A standard chess FEN string contains 6 fields: [piece placement] [active color] [castling rights] [en passant target] [halfmove clock] [fullmove number]

For deduplication, the halfmove clock and fullmove number are stripped, since they do not change the tactical properties of the position. The normalized FEN only contains the first 4 fields:

def normalizeFen(fen: String): String =
// filter: unlike Python's str.split(), Java's split keeps empty
// elements produced by leading or consecutive whitespace
val parts = fen.split("\\s+").filter(_.nonEmpty).take(4)
(parts ++ Array.fill(4 - parts.length)("-")).mkString(" ")

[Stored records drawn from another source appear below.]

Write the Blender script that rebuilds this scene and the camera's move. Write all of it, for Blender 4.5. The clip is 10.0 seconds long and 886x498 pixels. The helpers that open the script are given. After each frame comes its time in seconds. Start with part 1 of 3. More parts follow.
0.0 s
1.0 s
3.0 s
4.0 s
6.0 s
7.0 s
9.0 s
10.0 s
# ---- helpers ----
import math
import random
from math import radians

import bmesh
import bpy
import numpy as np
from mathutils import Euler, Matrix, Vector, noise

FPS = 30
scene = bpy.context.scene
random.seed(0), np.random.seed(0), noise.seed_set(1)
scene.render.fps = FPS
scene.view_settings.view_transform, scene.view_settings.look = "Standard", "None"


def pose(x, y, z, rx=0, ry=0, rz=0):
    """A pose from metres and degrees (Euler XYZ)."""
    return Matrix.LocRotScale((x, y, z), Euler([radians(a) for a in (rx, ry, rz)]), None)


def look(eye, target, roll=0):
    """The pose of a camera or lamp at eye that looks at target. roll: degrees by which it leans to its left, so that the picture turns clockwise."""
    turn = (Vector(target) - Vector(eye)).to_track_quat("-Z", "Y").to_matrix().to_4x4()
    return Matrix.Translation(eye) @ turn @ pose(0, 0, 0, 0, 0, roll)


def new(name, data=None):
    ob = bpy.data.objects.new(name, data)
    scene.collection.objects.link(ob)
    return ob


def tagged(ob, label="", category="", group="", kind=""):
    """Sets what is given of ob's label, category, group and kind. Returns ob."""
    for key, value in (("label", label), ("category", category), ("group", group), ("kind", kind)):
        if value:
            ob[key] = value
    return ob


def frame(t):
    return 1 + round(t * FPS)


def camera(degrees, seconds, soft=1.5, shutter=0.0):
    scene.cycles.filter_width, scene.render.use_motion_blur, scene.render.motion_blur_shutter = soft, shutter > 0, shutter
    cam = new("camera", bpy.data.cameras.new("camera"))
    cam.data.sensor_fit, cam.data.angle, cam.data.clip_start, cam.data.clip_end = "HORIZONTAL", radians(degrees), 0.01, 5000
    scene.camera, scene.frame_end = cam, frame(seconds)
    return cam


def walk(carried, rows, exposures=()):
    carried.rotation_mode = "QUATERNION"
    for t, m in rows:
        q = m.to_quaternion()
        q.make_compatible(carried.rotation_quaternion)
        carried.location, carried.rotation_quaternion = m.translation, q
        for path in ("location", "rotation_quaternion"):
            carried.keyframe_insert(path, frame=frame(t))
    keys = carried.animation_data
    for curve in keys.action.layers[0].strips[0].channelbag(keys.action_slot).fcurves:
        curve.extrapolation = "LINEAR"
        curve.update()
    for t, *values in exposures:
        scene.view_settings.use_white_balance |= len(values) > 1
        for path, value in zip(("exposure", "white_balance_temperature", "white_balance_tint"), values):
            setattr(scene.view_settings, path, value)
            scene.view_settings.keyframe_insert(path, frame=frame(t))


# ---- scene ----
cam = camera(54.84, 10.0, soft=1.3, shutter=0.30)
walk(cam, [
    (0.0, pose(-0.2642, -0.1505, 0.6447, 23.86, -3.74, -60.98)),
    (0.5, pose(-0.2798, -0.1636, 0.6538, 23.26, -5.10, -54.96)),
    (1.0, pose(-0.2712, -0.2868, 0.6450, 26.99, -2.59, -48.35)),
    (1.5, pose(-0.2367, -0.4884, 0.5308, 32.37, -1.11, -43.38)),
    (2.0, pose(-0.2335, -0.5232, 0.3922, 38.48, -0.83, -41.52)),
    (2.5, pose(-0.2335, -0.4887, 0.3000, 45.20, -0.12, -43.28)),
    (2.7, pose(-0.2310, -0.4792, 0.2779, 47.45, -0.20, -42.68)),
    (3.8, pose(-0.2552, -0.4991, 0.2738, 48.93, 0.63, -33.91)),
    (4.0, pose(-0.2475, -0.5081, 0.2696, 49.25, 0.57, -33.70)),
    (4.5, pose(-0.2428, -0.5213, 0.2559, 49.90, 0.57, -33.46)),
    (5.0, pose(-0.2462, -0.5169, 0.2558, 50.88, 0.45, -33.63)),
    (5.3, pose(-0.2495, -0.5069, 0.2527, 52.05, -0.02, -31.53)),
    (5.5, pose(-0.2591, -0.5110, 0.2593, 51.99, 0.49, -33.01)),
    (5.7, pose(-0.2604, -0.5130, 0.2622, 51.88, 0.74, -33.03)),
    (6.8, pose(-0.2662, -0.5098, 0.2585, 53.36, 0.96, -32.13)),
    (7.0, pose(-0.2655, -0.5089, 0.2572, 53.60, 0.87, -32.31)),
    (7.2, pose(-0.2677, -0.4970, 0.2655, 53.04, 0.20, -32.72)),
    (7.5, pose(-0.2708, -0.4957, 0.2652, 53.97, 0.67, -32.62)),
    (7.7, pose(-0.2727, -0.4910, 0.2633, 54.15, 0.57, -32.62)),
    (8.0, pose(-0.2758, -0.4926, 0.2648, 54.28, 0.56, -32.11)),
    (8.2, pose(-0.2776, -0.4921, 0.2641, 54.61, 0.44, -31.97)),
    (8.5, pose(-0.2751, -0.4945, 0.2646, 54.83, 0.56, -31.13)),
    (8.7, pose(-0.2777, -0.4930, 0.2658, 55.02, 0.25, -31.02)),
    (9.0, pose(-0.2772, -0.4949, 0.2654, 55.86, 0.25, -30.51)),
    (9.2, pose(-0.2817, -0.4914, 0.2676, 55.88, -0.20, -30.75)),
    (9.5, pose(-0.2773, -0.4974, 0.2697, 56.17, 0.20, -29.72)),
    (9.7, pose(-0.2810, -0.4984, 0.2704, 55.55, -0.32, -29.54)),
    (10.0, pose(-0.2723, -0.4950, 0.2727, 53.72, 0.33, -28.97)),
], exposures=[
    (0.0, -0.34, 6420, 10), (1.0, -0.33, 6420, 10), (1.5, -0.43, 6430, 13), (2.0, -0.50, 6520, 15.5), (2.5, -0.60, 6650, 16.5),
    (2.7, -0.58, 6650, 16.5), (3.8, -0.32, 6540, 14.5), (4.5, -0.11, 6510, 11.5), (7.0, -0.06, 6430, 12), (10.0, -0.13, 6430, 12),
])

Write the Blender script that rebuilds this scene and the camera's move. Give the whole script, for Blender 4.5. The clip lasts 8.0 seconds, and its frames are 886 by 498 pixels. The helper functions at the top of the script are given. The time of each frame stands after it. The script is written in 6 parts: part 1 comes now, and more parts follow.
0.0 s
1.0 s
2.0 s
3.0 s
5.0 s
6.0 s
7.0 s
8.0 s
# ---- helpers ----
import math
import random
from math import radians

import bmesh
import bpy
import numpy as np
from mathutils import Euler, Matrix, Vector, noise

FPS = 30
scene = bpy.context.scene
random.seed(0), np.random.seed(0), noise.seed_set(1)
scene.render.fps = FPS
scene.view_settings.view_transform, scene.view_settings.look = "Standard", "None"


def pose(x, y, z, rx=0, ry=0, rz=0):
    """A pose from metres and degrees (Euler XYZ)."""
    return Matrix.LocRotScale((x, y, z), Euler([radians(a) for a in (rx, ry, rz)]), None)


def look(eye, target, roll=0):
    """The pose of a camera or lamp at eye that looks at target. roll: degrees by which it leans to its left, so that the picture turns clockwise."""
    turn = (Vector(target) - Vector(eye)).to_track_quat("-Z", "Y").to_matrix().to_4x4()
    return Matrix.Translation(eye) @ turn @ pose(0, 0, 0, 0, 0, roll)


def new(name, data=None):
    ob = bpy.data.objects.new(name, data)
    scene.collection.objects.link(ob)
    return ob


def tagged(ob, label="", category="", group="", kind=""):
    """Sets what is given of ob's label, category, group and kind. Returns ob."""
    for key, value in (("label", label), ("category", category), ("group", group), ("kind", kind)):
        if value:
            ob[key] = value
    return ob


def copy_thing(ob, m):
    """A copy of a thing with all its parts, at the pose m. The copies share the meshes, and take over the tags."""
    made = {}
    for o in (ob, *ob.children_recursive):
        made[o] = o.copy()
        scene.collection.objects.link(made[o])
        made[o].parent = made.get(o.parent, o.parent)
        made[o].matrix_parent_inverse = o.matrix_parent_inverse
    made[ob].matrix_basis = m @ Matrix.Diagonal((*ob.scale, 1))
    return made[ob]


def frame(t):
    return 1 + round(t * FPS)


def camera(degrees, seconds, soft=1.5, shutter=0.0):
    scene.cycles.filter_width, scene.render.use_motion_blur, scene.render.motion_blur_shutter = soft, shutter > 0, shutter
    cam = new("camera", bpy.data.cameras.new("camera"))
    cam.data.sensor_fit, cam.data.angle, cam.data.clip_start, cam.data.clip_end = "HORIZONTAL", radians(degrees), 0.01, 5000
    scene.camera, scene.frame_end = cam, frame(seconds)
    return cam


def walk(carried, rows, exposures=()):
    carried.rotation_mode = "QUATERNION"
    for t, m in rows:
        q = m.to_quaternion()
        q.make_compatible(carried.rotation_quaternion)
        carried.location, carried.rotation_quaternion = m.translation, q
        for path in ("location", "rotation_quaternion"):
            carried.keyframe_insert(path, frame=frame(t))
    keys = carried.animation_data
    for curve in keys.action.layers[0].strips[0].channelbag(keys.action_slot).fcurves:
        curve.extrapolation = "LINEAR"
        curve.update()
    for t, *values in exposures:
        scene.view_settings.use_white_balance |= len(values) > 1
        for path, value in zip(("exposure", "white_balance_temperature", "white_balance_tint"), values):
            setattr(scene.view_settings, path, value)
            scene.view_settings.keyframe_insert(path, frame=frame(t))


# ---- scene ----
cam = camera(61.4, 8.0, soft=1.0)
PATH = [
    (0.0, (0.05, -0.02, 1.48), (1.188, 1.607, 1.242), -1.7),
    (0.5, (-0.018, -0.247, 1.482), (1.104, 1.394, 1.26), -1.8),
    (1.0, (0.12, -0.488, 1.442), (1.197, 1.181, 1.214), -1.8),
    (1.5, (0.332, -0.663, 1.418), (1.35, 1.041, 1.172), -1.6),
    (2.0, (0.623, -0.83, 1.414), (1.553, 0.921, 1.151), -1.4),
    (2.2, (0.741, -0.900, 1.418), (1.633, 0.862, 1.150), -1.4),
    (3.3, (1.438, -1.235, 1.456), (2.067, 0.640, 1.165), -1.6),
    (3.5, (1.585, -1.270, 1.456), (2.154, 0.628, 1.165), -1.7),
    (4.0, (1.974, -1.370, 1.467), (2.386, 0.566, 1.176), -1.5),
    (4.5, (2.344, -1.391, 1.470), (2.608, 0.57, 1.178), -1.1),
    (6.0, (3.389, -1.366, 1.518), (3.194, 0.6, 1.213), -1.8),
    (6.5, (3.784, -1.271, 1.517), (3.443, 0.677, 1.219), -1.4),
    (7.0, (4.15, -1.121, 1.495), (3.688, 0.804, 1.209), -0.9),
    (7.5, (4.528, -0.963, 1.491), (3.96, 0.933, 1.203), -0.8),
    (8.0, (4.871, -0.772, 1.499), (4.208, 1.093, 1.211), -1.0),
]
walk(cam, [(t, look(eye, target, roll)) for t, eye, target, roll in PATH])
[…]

FEN parsing and validation themselves are the engine’s job: dicechess-engine-scala is the single source of truth for game rules, and the backend consumes it as a JVM library rather than re-implementing any chess logic.

We compute the hash of the normalized FEN with xxHash64 (seed 0) — extremely fast, very low collision rate. PostgreSQL’s bigint is a signed 64-bit integer — exactly the JVM’s Long — so the digest’s raw bits map onto the column directly, with no unsigned-to-signed conversion step:

import net.openhft.hashing.LongHashFunction
def fenHash(normalizedFen: String): Long =
LongHashFunction.xx().hashBytes(normalizedFen.getBytes(StandardCharsets.UTF_8))

This is bit-compatible with the digests already stored for the historical data (originally produced by Python’s xxhash.xxh64(...).intdigest()), verified by cross-checking sample rows — so old and new positions share one consistent fen_hash space.

When saving a turn or game, the backend follows a “get-or-create” loop (the historical import already populated the positions table this way; the POST /api/games endpoint applies the same flow to live games):

  1. Normalize FEN: Strip move counts.
  2. Lookup by Normalized FEN: Query the positions table using the unique normalized_fen field.
  3. Insert if Missing: If the position is not in the database, calculate its signed xxhash64 hash and insert the new Position record.
  4. Reference ID: Use the resolved position ID as the foreign key in turns and games.